Aug 09, 2025, 16:35
File Photo: Donald Trump (L) shakes hands with Vladimir Putin. (Xinhua/Lehtikuva/Heikki Saukkomaa)
(Global Times) Russian President Vladimir Putin and US President Donald Trump will meet in Alaska on August 15, Kremlin aide Yury Ushakov confirmed, according to Russian media outlet TASS.
"The US side has just announced that an agreement has been reached to organize a meeting between Russian President Vladimir Putin and US President Donald Trump on August 15, Friday, in Alaska. Russia and the US are close neighbors, bordering each other. It seems quite logical that our delegation should simply fly across the Bering Strait, and that such an important and long-awaited summit between the leaders of the two countries should be held there," Ushakov said.
Earlier, Trump said he hoped to meet with his Russian counterpart in Alaska on August 15. “The highly anticipated meeting between myself, as President of the United States of America, and President Vladimir Putin, of Russia, will take place next Friday, August 15, 2025, in the Great State of Alaska. Further details to follow,” Trump announced on on Truth Social Friday evening.
This will be their first face-to-face meeting since Trump returned to the White House in January 2025.
Regarding the location, the BBC noted that holding the talks on US territory positions Trump as the host to his Russian counterpart on land that the US purchased from Russia more than a century and a half ago.
The last time Alaska took centre stage in US diplomacy was in March 2021, when President Joe Biden’s newly minted diplomatic and national security team met their Chinese counterparts in Anchorage, BBC said.
From Washington’s perspective, holding the meeting on home soil—Alaska—underscores America’s leading role in mediating the Russia-Ukraine conflict and highlights its proactive position in adjusting US-Russia relations, Li Haidong, a professor at China Foreign Affairs University, told the Global Times on Saturday.
From Trump’s standpoint, choosing Alaska also serves a domestic political purpose – to silence critics within the US who oppose his stance on the Russia-Ukraine conflict and his policies toward Russia.
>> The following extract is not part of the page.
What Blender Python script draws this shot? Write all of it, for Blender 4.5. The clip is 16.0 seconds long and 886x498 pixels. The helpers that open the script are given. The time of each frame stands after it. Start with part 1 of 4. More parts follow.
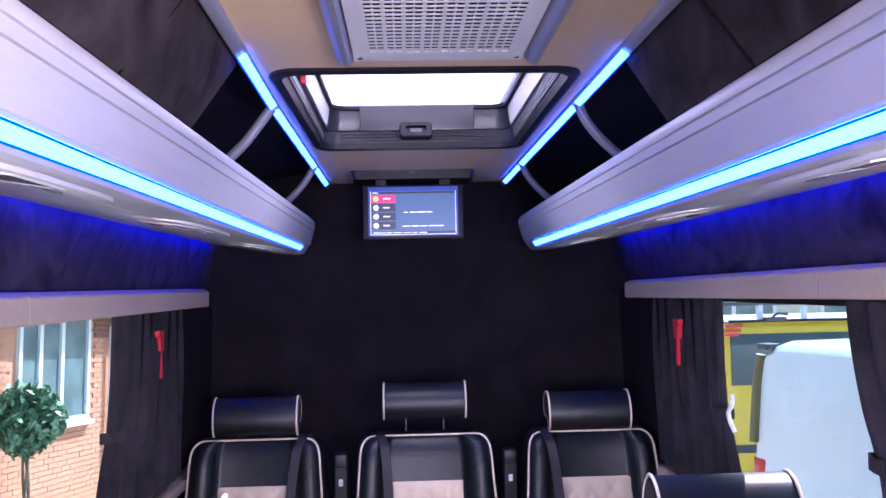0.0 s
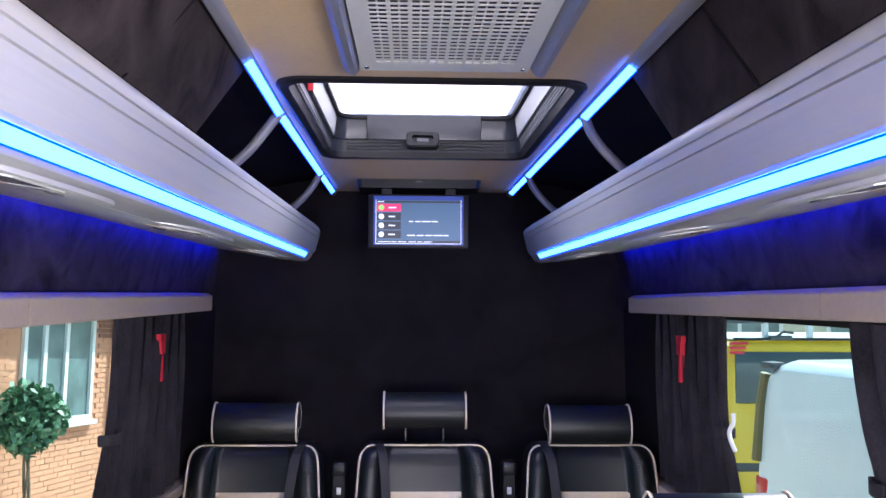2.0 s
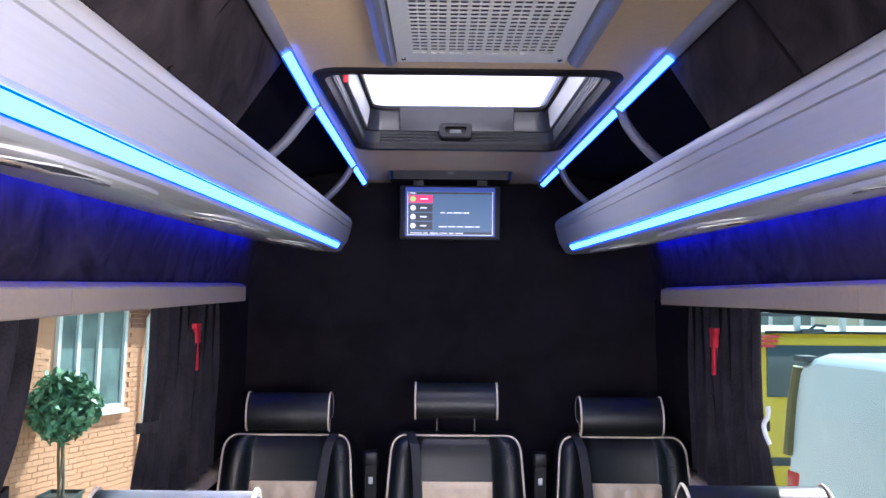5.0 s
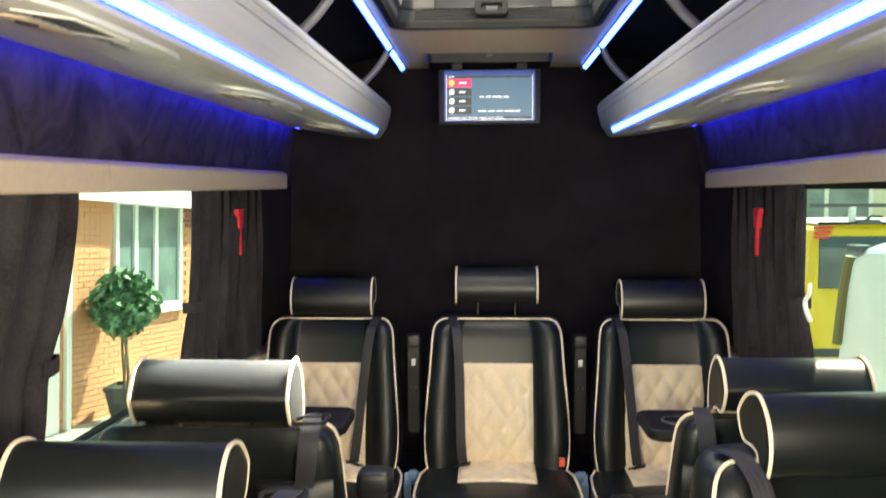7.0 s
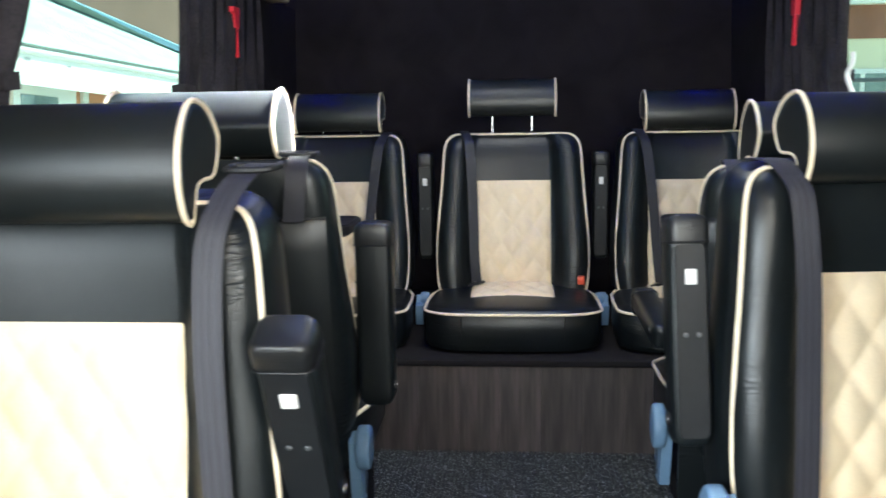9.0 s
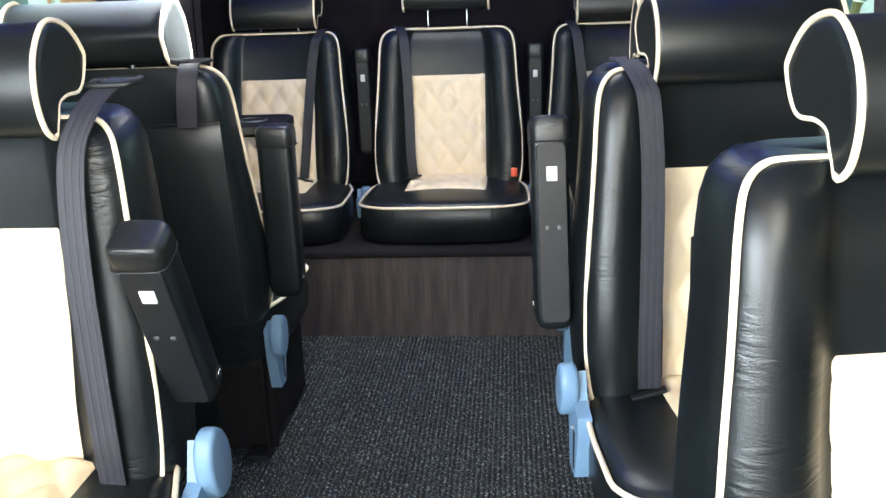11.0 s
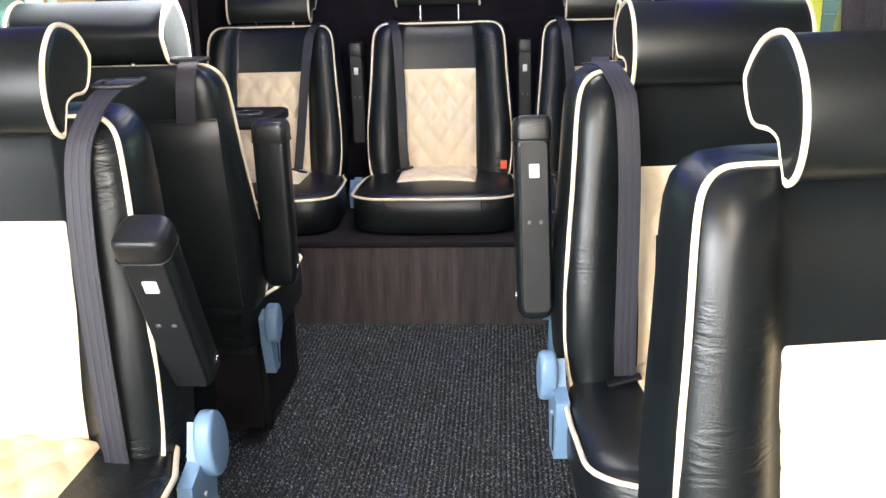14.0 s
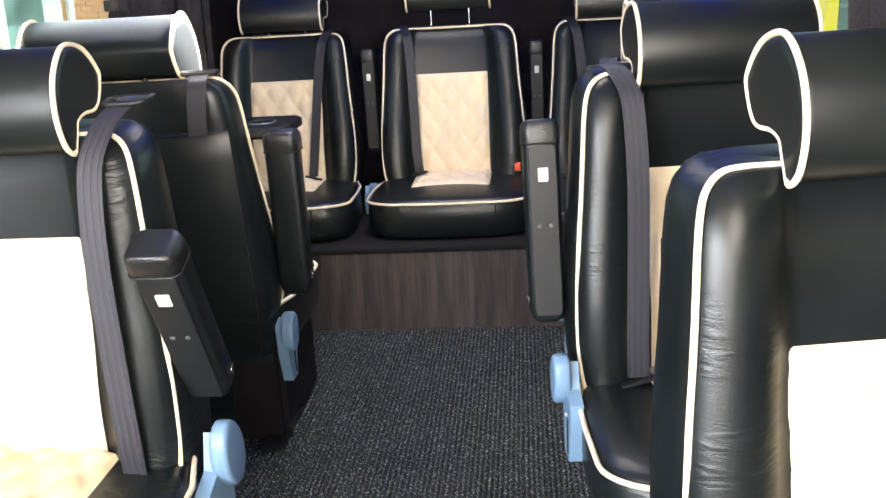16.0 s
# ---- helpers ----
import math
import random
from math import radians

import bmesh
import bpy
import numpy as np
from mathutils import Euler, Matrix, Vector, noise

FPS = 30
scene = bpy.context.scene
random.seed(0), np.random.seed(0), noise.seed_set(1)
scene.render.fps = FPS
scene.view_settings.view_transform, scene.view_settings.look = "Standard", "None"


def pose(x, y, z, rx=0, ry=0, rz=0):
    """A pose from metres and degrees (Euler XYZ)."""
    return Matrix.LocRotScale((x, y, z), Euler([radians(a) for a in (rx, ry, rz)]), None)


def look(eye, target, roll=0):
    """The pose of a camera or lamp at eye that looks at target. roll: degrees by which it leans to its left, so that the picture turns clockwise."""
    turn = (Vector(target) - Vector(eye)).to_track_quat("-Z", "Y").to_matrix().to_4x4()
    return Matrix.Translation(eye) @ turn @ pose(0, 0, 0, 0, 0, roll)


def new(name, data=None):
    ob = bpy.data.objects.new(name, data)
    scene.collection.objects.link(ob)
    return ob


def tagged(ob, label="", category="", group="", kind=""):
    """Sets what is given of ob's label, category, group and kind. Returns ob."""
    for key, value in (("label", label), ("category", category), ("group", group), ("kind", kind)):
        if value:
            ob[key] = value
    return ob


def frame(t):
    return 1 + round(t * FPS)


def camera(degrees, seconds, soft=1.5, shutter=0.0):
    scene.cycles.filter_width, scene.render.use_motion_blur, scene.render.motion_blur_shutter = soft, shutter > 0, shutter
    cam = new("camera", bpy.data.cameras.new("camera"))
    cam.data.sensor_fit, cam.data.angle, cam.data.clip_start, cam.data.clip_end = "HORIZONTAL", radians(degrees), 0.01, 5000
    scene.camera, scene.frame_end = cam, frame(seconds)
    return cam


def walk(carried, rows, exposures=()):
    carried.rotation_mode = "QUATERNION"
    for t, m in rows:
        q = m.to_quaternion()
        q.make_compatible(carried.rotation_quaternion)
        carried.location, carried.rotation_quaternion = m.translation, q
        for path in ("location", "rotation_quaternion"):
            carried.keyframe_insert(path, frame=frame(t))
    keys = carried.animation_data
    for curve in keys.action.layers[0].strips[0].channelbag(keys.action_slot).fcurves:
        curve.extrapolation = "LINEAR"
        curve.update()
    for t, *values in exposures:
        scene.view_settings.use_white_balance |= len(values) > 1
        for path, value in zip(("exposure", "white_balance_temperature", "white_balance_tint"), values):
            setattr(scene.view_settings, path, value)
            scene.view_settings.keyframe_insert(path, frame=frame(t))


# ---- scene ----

Moreover, Alaska’s geographical proximity to Russia – just a few nautical miles apart across the Bering Strait – underscores that the US and Russia are close neighbors. Contrary to the common perception that the two nations are connected only through Europe, this setting highlights their direct geographic closeness, Li said.
The announcement is being closely followed by global media. The AP wrote that “it could mean a breakthrough in Trump’s effort to end the war, although there’s no guarantee it would stop the fighting since Moscow and Kyiv remain far apart on their conditions for peace.”
Trump’s announcement came on the day he had set as the deadline for Putin to make peace or face severe economic punishment, CNN reported.
Li said that this high-level meeting took place at a critical moment—when US-Russia relations risked spiraling out of control. While the talks may help ease recent bilateral tensions, their impact on resolving the Russia-Ukraine conflict remains uncertain.
Trump’s Friday post made no mention of Ukrainian President Volodymyr Zelenskyy. According to the BBC, there was no reaction from Kiev. The BBC added that “for months, the government of Volodymyr Zelensky has appealed to Washington to give Europe a seat at the negotiating table if the US holds talks with Russia.”
If the leaders reach constructive agreements, translating them into a widely accepted settlement might be fraught with certain obstacles, Li said. Any US-Russia agreement would require Ukraine’s and Europe’s cooperation, yet their reactions remain unpredictable.
US officials, including Trump, have briefed European leaders and Ukrainian officials on a plan offered by Putin to halt the war in exchange for significant territorial concessions by Kiev, according to Western officials cited by CNN.
At the White House, Trump elaborated on what a peace deal with Russia and Ukraine could look like after Putin reportedly presented the administration with a ceasefire proposal involving Ukrainian territorial concessions, the Hill reported.
Cui Heng, a scholar at the Shanghai-based China National Institute for SCO International Exchange and Judicial Cooperation, was not optimistic that the summit would yield any real, workable agreement between Trump and Putin.
He told the Global Times that a single summit is unlikely to end a confrontation as deeply entrenched, multilayered, and high-stakes as the Russia-Ukraine war, significantly more coordination will be required.
Following the upcoming Alaska summit, Russia expects the next meeting between Putin and Trump to be held in Russia, Ushakov said Saturday, according to Xinhua News Agency.